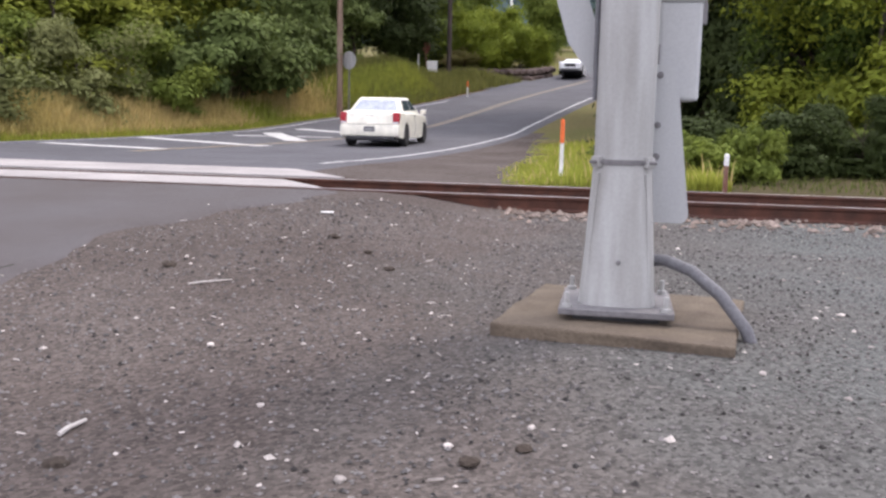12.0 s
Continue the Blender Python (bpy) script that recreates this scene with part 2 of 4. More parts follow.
M_grass = mat("green_grass", (0.33, 0.35, 0.06), 0.85, 0, (0.25, 0.29, 0.055), 0.4, 0.5, 3, 0, island=0.3, through_light=0.55, spec=0.15)
M_bank = mat("olive_bank_grass", (0.19, 0.19, 0.055), 0.9, 0, (0.13, 0.135, 0.04), 0.3, 0.5, 3, 0, island=0.3, through_light=0.3, spec=0.1)
# darker copy of the grass green, tree shade put into the colour
M_shade_grass = mat("shade_toned_grass", (0.10, 0.12, 0.03), 0.9, 0, (0.07, 0.085, 0.025), 0.4, 0.5, 3, 0, island=0.4, through_light=0.2, spec=0.1)
M_floor = mat("dark_brown_soil", (0.050, 0.045, 0.022), 0.97, 0, (0.075, 0.058, 0.032), 0.5, 0.5, 8, 0.8, 6, spec=0.05)
M_soil = mat("reddish_bare_soil", (0.15, 0.085, 0.06), 0.97, 0, (0.10, 0.07, 0.04), 0.6, 0.5, 8, 0.6, 6, spec=0.05)
M_dry = mat("dry_blond_grass", (0.55, 0.42, 0.20), 0.9, 0, (0.42, 0.35, 0.13), 0.3, 0.5, 3, 0, island=0.3, through_light=0.5, spec=0.1)
L_oak = leaf_mat("broad_leaf_green", (0.118, 0.165, 0.028), (0.078, 0.124, 0.025), 0.35)
L_hedge = leaf_mat("hedge_leaf", (0.155, 0.19, 0.030), (0.100, 0.14, 0.026))
L_rusty = leaf_mat("withered_leaf", (0.33, 0.22, 0.17), (0.22, 0.15, 0.10))
L_olive = leaf_mat("olive_leaf", (0.188, 0.216, 0.024), (0.125, 0.160, 0.021), 0.25)
L_bright = leaf_mat("bright_leaf", (0.19, 0.225, 0.022), (0.12, 0.16, 0.02), 0.25)
L_grey = leaf_mat("greyish_leaf", (0.175, 0.185, 0.072), (0.125, 0.145, 0.045), 0.25)
# very dark green: deep shade inside the wood is part of this colour
L_dark = leaf_mat("dark_leaf_with_shade", (0.050, 0.067, 0.020), (0.034, 0.050, 0.017), 0.25)
# needle green lightened towards blue, haze of the skyline firs included
L_fir = leaf_mat("fir_needle_with_haze", (0.055, 0.076, 0.046), (0.038, 0.056, 0.036))
# aerial haze is mixed into this pale blue-green
L_far = leaf_mat("hazed_distant_fir", (0.085, 0.125, 0.135), (0.105, 0.150, 0.150), 0.2)


# ---------------------------------------------------------------- mesh helpers
def mesh_of(name, bm, material, smooth=False):
    me = bpy.data.meshes.new(name)
    bm.to_mesh(me)
    bm.free()
    me.materials.append(material)
    if smooth:
        me.shade_smooth()
        me.set_sharp_from_angle(angle=radians(42))
    return me


def part(name, bm, material, parent=None, label="", smooth=False):
    ob = new(name, mesh_of(name, bm, material, smooth))
    if parent is not None:
        ob.parent = parent
    if label:
        tagged(ob, label)
    return ob


def thing(name, m, label, category, group="", kind=""):
    ob = new(name)
    ob.empty_display_size = 0.1
    ob.matrix_world = m
    return tagged(ob, label, category, group, kind)


def box(x0, x1, y0, y1, z0, z1, bevel=0.0, bm=None):
    bm = bm or bmesh.new()
    made = bmesh.ops.create_cube(bm, size=1, matrix=Matrix.Translation(((x0 + x1) / 2, (y0 + y1) / 2, (z0 + z1) / 2)) @ Matrix.Diagonal((x1 - x0, y1 - y0, z1 - z0, 1)))
    if bevel:
        edges = {e for v in made["verts"] for e in v.link_edges}
        bmesh.ops.bevel(bm, geom=list(edges), offset=bevel, segments=2, affect="EDGES", profile=0.5)
    return bm


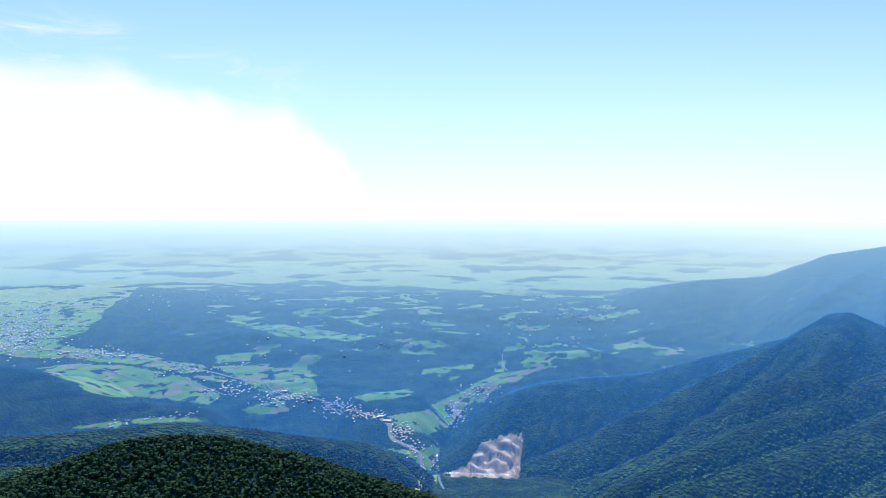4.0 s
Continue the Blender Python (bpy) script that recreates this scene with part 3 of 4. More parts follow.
# open land of the basin, each outline by bearing and rise
OPEN_LAND = [
    [(-18.5, -11.15), (-16.1, -11.07), (-13.1, -11.53), (-8.6, -12.73), (-5.8, -14.37), (-6.7, -15.01), (-10.4, -14.21), (-14.0, -13.68), (-15.7, -13.06), (-16.6, -12.35)],  # valley fields
    [(-32.7, -10.32), (-30.6, -10.15), (-27.4, -9.85), (-24.4, -9.81), (-21.6, -9.67), (-24.0, -10.17), (-25.7, -10.53), (-25.9, -11.62), (-27.4, -11.67), (-29.9, -10.81), (-32.7, -10.62)],  # strip west of town
    [(-22.7, -7.89), (-21.5, -6.67), (-19.5, -5.97), (-17.4, -6.40), (-16.9, -7.96), (-17.4, -9.47), (-16.1, -9.98), (-15.7, -10.79), (-19.9, -10.28), (-22.2, -9.63)],  # town
    [(-16.1, -9.98), (-13.9, -10.43), (-10.4, -11.20), (-6.7, -12.11), (-8.6, -12.51), (-13.1, -11.36), (-16.1, -10.85)],  # below the town
    [(-6.7, -12.11), (-3.9, -12.16), (1.2, -12.86), (1.8, -14.87), (-1.8, -14.88), (-3.9, -13.60)],  # village fields
    [(-4.5, -15.55), (-2.3, -14.96), (-1.0, -15.06), (-0.7, -15.86), (-2.3, -16.02), (-3.9, -15.91)],  # round meadow
    [(4.5, -15.10), (5.4, -14.77), (8.9, -14.49), (9.7, -14.76), (7.8, -15.23), (5.4, -15.35)],  # meadow on the mound
    [(7.3, -16.60), (10.5, -16.16), (12.3, -15.76), (12.9, -17.10), (10.6, -18.18), (8.2, -17.44)],  # valley junction
    [(10.5, -16.16), (11.9, -15.27), (13.7, -14.47), (15.0, -13.74), (16.7, -13.16), (20.3, -12.64), (18.0, -13.84), (15.9, -14.59), (15.0, -16.19), (14.1, -16.51), (12.8, -15.82)],  # side valley
    [(6.9, -18.95), (9.6, -19.25), (10.6, -18.94), (11.6, -18.88), (11.5, -20.97), (10.8, -22.33), (9.4, -22.41), (10.3, -20.64), (9.4, -19.76)],  # river flat
    [(16.4, -11.92), (16.9, -11.89), (17.2, -13.04), (16.2, -13.10)],  # farm glade
    [(-16.6, -15.53), (-13.1, -15.47), (-8.1, -15.66), (-7.1, -16.14), (-10.4, -16.22), (-15.8, -15.76)],  # long glade
    [(-31.8, -13.51), (-29.0, -13.73), (-25.8, -13.75), (-25.8, -14.03), (-28.6, -14.01), (-31.4, -13.71)],  # west glade
    [(-23.7, -13.85), (-21.7, -13.84), (-21.3, -14.08), (-23.3, -14.06)],  # small glade
    [(25.5, -10.69), (28.2, -9.88), (28.4, -10.67), (26.2, -11.04)],  # hill farms
    [(28.6, -11.05), (31.4, -10.44), (31.6, -10.88), (29.0, -11.33)],  # hill farms two
    [(23.6, -8.58), (28.2, -7.61), (28.2, -7.94), (24.0, -8.89)],  # hill farms three
    [(17.9, -9.44), (20.4, -9.25), (20.6, -9.54), (18.4, -9.72)],  # works
    [(-2.1, -9.91), (0.8, -9.45), (5.4, -10.23), (4.5, -10.61), (0.8, -10.19)],  # mid fields
    [(-4.4, -9.20), (-1.1, -9.09), (1.7, -9.82), (-1.1, -9.91)],  # mid fields two
    [(-6.7, -11.30), (-2.1, -11.09), (-3.0, -11.81), (-6.3, -11.85)],  # mid fields three
]
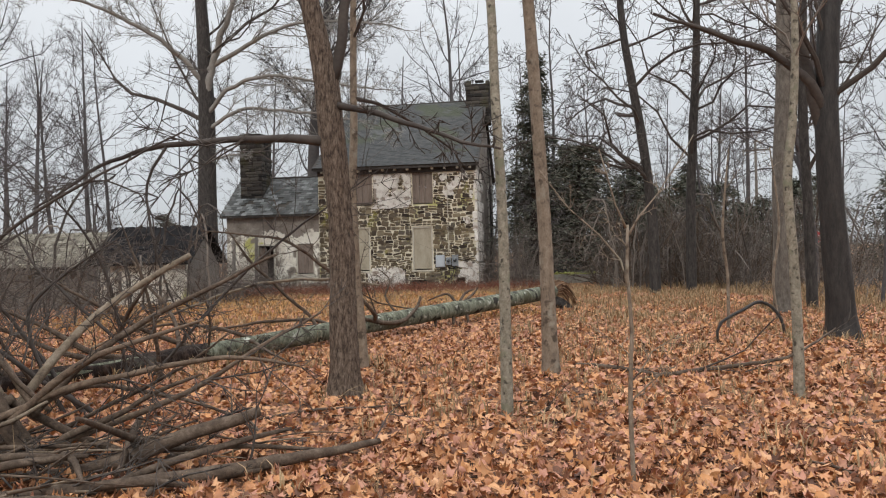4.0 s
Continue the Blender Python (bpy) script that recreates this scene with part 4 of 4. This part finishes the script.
limb("dead_branch", "thin bent branch on the leaf carpet", [(-0.9, 10.15, 0.02), (-0.08, 10.56, 0.04), (0.4, 10.6, 0.05), (0.8, 10.65, 0.04)], [0.012, 0.014, 0.012, 0.006], M_DEADWOOD, 71, (0, 4, 3))
limb("dead_log", "dark rotting log beside the big trunk", [(-3.9, 9.3, 0.1), (-4.8, 9.4, 0.12), (-6.0, 9.6, 0.14), (-7.5, 9.8, 0.12)], [0.12, 0.14, 0.15, 0.13], M_ROT, 72, (0, 0, 0), 20, "log")
limb("dead_branch", "grey branch leaning against the big trunk's foot", [(-5.6, 8.2, 0.0), (-4.8, 8.3, 0.12), (-4.1, 8.4, 0.3)], [0.03, 0.035, 0.03], M_DEADWOOD, 73, (0, 4, 3))
limb("broken_limb", "thick dead limb propping up the brush pile", [(-2.3, 9.15, 0.62), (-2.05, 9.1, 0.3), (-1.78, 9.0, 0.0), (-1.7, 8.98, -0.06)], [0.035, 0.045, 0.05, 0.05], M_DEADWOOD, 74, (0, 3, 2))
limb("broken_limb", "thick dead limb propping up the brush pile", [(-2.1, 9.15, 0.5), (-2.5, 9.05, 0.28), (-2.95, 8.95, 0.04)], [0.035, 0.05, 0.045], M_DEADWOOD, 75, (0, 3, 2))
limb("broken_limb", "pale split limb lying across the brush pile", [(-2.75, 8.8, 0.2), (-2.1, 8.85, 0.36), (-1.75, 8.9, 0.5)], [0.012, 0.018, 0.01], M_PALEWOOD, 76, (0, 0, 0))
limb("broken_limb", "dead limb sloping out of the brush pile", [(-2.2, 9.2, 0.5), (-1.75, 9.15, 0.25), (-1.2, 9.05, 0.03)], [0.03, 0.032, 0.025], M_DEADWOOD, 77, (0, 4, 3))
rp = R(90)
for k in range(72):                                     # loose sticks of the brush pile
    cx, cy = rp.gauss(-1.8, 0.85), rp.gauss(8.7, 0.5)
    if math.hypot(cx + 3.63, cy - 8.6) < 0.75:
        continue
    a, ln = rp.gauss(0.1, 1.0), rp.uniform(0.4, 1.6)
    dx, dy = math.cos(a) * ln / 2, math.sin(a) * ln / 2
    z = rp.uniform(0.02, 0.2)
    lift = rp.gauss(0, 0.1)
    r = rp.uniform(0.006, 0.012) if k % 3 else rp.uniform(0.015, 0.035)
    limb("stick", "dead stick on the brush pile", [(cx - dx, cy - dy, max(0.01, z - lift)), (cx, cy, z + 0.03), (cx + dx, cy + dy, max(0.01, z + lift))], [r, r, r * 0.5], (M_DEADWOOD, M_ROT, M_STICK, M_DEADWOOD, M_DEADWOOD, M_PALEWOOD)[k % 6], 200 + k, (0, 4 if k % 2 else 0, 3), 7, "stick", "sticks of the brush pile")
for k in range(32):                                     # stems that stand up out of it
    base = (rp.uniform(-6.0, -1.7), rp.uniform(9.6, 13.0), 0.0)
    ln = rp.uniform(1.5, 3.6)
    tipx = base[0] + rp.gauss(-0.35, 0.5) * ln * 0.7
    limb("dead_branch", "crooked dead branch of the brush pile", [base, ((base[0] + tipx) / 2 + rp.gauss(0, 0.34), base[1] + rp.gauss(0, 0.3), ln * 0.42), (tipx, base[1] + rp.gauss(0, 0.4), ln * 0.72)], [rp.uniform(0.016, 0.034), 0.018, 0.006], M_TWIG if k % 3 else M_DEADWOOD, 300 + k, (0, 8, 5), 6, "branch", "standing brush", 0.4)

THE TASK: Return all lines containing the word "Blender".

FINISHED ANSWER:
Continue the Blender Python (bpy) script that recreates this scene with part 2 of 4. More parts follow.
Continue the Blender Python (bpy) script that recreates this scene with part 3 of 4. More parts follow.
Continue the Blender Python (bpy) script that recreates this scene with part 4 of 4. This part finishes the script.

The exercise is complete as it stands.